'''
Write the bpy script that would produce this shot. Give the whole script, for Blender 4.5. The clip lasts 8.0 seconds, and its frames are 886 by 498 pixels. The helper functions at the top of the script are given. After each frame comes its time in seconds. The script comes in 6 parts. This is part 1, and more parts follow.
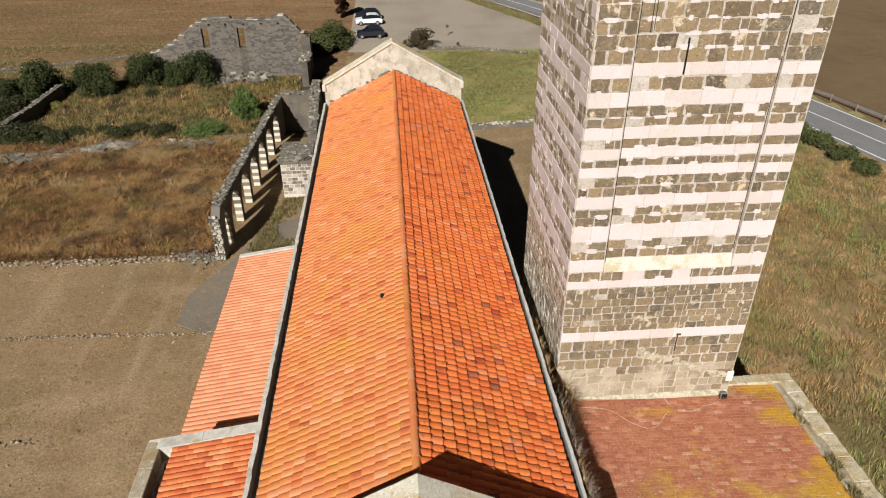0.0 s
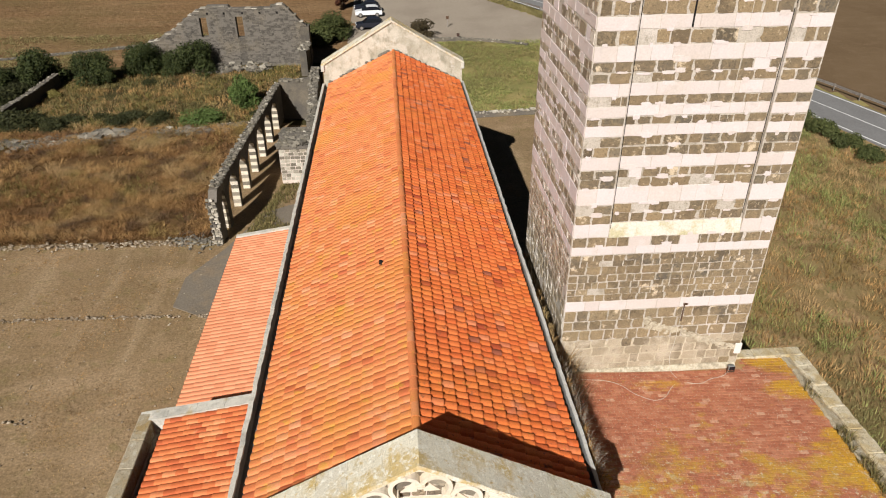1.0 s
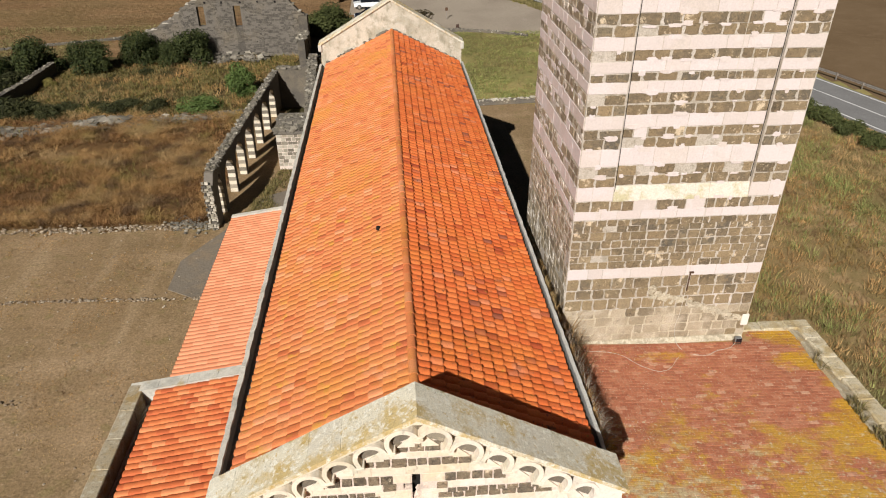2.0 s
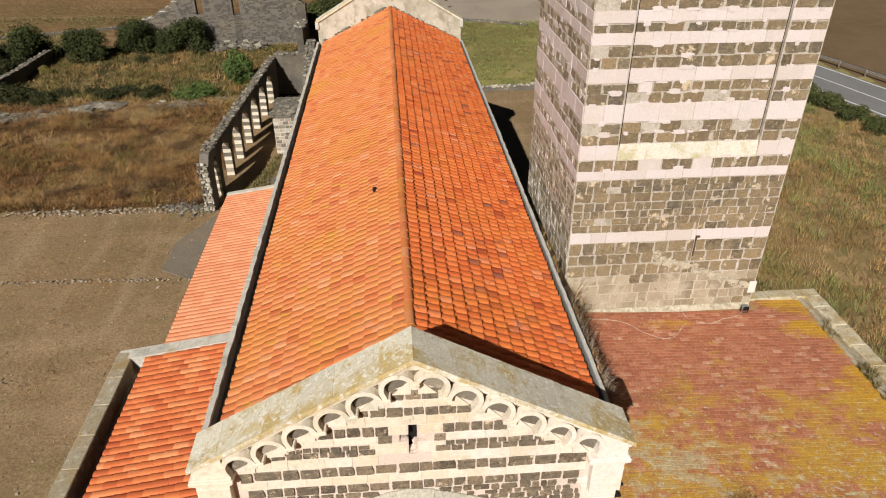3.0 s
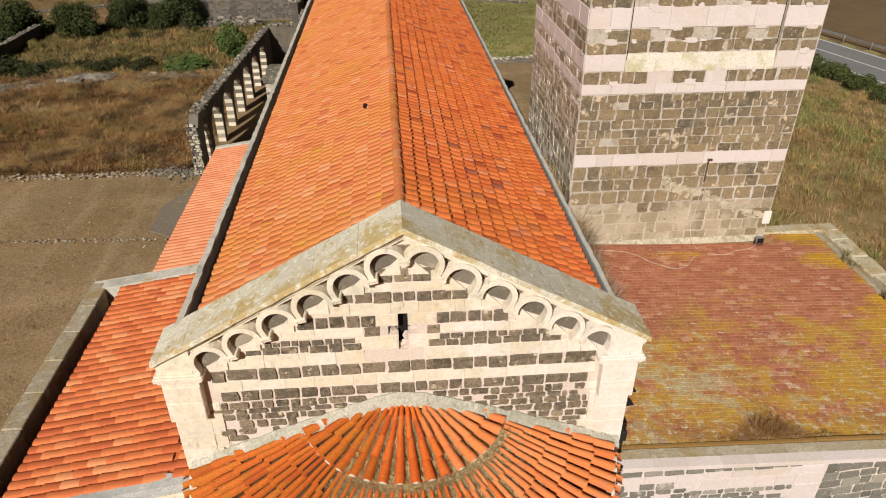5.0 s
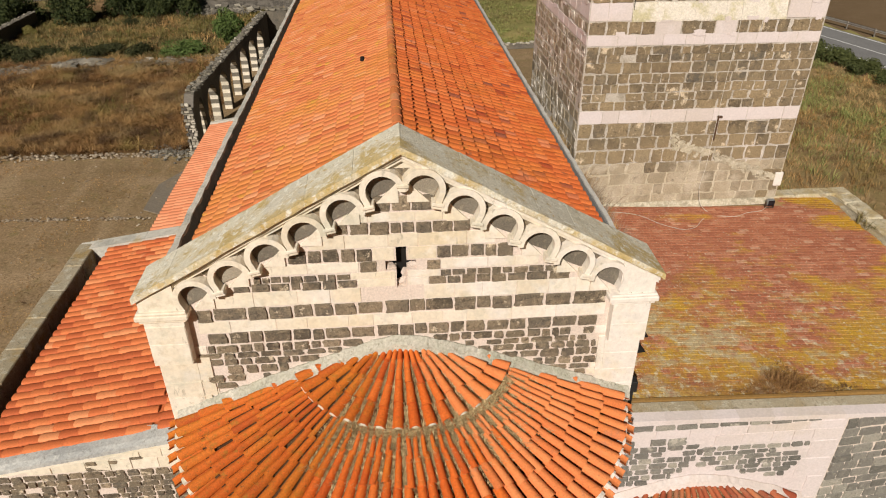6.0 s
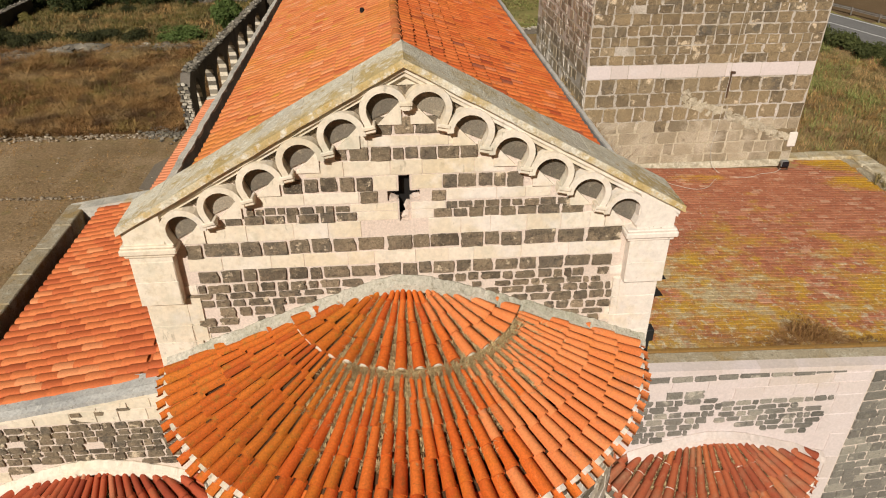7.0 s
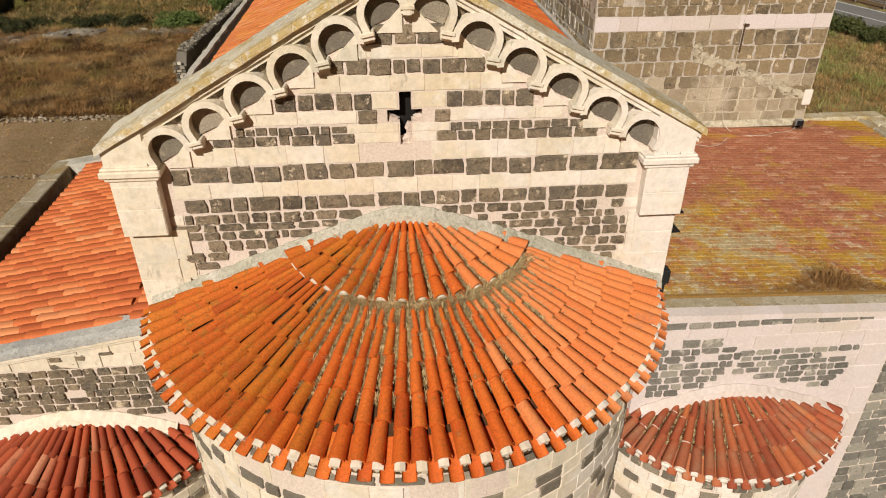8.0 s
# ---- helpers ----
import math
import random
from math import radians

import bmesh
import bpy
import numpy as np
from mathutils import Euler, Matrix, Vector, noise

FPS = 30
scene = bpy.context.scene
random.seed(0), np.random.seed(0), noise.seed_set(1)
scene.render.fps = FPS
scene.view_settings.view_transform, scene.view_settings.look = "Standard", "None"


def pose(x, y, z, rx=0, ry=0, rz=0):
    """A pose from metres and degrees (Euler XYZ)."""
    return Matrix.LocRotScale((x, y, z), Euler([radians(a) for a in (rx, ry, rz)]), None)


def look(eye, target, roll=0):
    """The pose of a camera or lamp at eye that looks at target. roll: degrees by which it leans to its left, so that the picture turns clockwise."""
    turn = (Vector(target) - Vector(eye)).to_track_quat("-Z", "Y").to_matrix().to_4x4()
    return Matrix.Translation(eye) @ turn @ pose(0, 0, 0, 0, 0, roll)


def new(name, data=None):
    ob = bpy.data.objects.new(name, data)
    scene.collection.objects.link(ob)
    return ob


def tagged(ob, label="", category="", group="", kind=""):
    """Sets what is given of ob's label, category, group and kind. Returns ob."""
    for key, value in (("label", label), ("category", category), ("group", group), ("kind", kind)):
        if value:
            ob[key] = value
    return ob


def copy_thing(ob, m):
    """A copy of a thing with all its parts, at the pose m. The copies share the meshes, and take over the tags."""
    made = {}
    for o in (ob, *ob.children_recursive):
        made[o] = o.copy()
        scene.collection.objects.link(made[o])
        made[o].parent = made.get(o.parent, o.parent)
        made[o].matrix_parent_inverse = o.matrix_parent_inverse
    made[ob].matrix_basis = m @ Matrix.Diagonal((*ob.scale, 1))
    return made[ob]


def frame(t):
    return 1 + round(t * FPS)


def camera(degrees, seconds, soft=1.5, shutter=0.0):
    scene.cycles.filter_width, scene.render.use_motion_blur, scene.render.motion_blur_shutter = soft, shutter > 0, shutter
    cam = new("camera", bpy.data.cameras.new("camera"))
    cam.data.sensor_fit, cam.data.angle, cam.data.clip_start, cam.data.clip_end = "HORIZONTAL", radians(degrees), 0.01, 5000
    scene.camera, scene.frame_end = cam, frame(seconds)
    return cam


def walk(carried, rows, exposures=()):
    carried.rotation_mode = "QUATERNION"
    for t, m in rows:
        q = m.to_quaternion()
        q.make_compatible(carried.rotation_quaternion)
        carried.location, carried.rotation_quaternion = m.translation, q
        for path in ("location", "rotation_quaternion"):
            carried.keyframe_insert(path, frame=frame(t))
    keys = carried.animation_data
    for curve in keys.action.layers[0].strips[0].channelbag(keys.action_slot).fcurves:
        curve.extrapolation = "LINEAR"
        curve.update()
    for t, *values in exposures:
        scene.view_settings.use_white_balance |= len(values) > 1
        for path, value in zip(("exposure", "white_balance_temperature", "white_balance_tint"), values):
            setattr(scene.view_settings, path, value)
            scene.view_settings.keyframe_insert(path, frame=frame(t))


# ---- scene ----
cam = camera(66.04, 8.0, soft=1.1)
PATH = [
    (0.0, (-0.168, -8.414, 22.744), (-0.0347, -6.7103, 21.7051), -0.1),
    (0.5, (-0.193, -8.425, 22.202), (-0.0585, -6.7218, 21.1631), -0.08),
    (1.0, (-0.197, -8.448, 21.591), (-0.0628, -6.7432, 20.5531), -0.04),
    (1.5, (-0.197, -8.457, 21.036), (-0.0611, -6.7519, 19.9995), 0.0),
    (3.0, (-0.162, -8.5, 19.278), (-0.0249, -6.7954, 18.2409), 0.0),
    (3.5, (-0.129, -8.509, 18.722), (0.0088, -6.8039, 17.6849), -0.02),
    (4.0, (-0.107, -8.518, 18.118), (0.0323, -6.814, 17.0807), 0.0),
    (4.5, (-0.085, -8.517, 17.56), (0.0549, -6.8142, 16.5205), 0.0),
    (6.0, (-0.106, -8.486, 15.78), (0.0368, -6.7842, 14.7387), 0.02),
    (6.5, (-0.143, -8.461, 15.225), (0.0, -6.7601, 14.183), 0.0),
    (7.0, (-0.185, -8.437, 14.653), (-0.0415, -6.7367, 13.6092), -0.05),
    (7.5, (-0.213, -8.409, 14.113), (-0.0706, -6.7096, 13.0681), -0.06),
    (8.0, (-0.234, -8.387, 13.499), (-0.0902, -6.6871, 12.4551), -0.04),
]
walk(cam, [(t, look(eye, target, roll)) for t, eye, target, roll in PATH],
     exposures=[(0.0, 0.42, 6150, 10), (1.5, 0.37, 6250, 10), (3.5, 0.22, 6400, 10), (4.5, 0.17, 6480, 10), (6.5, 0.04, 6600, 10), (8.0, 0.0, 6800, 10)])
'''
Exercise prompt: Transcribe the lines above from the one with "scene.view_settings.use_white_balance |= len(values)" through the one with "scene.view_settings.keyframe_insert(path, frame=frame(t))". Include both ends and leave out every other line.

Complete output:
        scene.view_settings.use_white_balance |= len(values) > 1
        for path, value in zip(("exposure", "white_balance_temperature", "white_balance_tint"), values):
            setattr(scene.view_settings, path, value)
            scene.view_settings.keyframe_insert(path, frame=frame(t))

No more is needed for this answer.